A simmering row over an apparently never-ending investigation into the Greek shipping sector's institutional framework by European Commission's Directorate-General for Competition (DG COMP) - a constant irritation cited by Greek shipowners over recent years - is generating concerns that Europe's biggest shipping bloc may set sail for more competitive "harbors", with London now re-emerging as a high probability.
By A. Tsimblakis
[email protected]
A simmering row over an apparently never-ending investigation into the Greek shipping sector's institutional framework by European Commission's Directorate-General for Competition (DG COMP) - a constant irritation cited by Greek shipowners over recent years - is generating concerns that Europe's biggest shipping bloc may set sail for more competitive "harbors", with London now re-emerging as a high probability.
At present, Greek-flagged vessels and shipping controlled by Greek interests account for 20 percent of the global capacity and half of Europe's fleet.
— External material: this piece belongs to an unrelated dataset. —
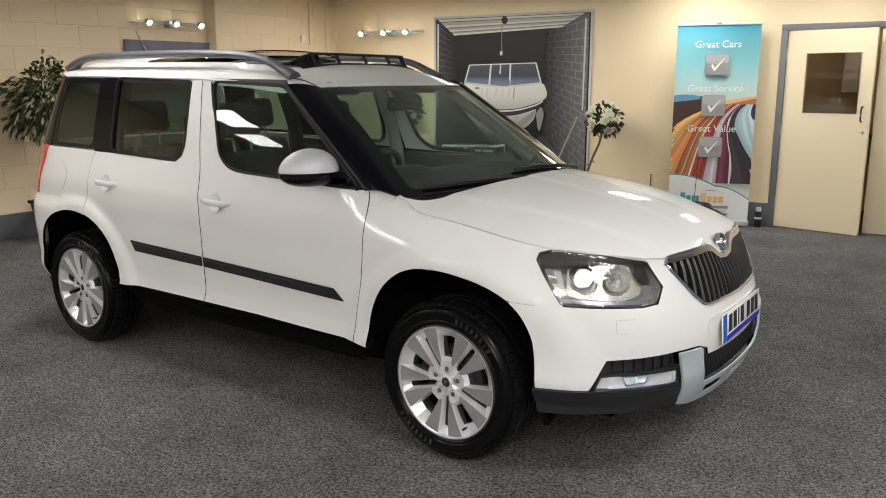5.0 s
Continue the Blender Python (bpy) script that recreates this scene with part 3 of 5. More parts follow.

The president of the Greek Union of Shipowners (EEE), Theodore Veniamis, this week again warned that Brussels' bureaucracy is endangering the sector's viability within the Union.
In a message carried in the association's annual report, Veniamis reminded that "2017 has been declared the 'Year of European Shipping'. What's odd, however, is the fact that while the European Union is attempting to boost the competitiveness of its shipping, at the same time it is taking actions that are shaking the legal confidence of shipping activity in Europe."
Veniamis didn't mince his words in saying that the "perpetuation" of the ongoing investigation by the competition authority is at the root of this uncertainty for the entire European shipping sector.
In terms of absolute numbers over the previous crisis years in Greece, the shipping industry appeared only indirectly affected by the economic meltdown in the country, especially when Greece-based operations were severely hampered after capital controls were imposed by the SYRIZA government in late June 2015.
One way around the unprecedented measure was to keep revenue generated abroad in foreign banks accounts as working capital.
Nevertheless, shipping-related remittances remained robust although decreased, with the second half of 2016 recording 4.22 billion euros as imported into the recession battered country from maritime activities - an increase of 20 percent over the corresponding period of 2015.
Overall in the 2016, however, the balance of payment in Greece's shipping sector reached 7.81 billion euros, a 22-percent decrease over the corresponding period of 2015 (9.97 billion euros).
Remittances in the 2015-2016 period were down 29.4 percent compared to 2013-2014, a direct result of debilitating capital controls.
Since 2007, remittances from shipping on Greece's balance of payments are estimated at a whopping 136 billion euros, 16 percent higher than the oft-cited "locomotive" of the Greek economy, i.e. tourism.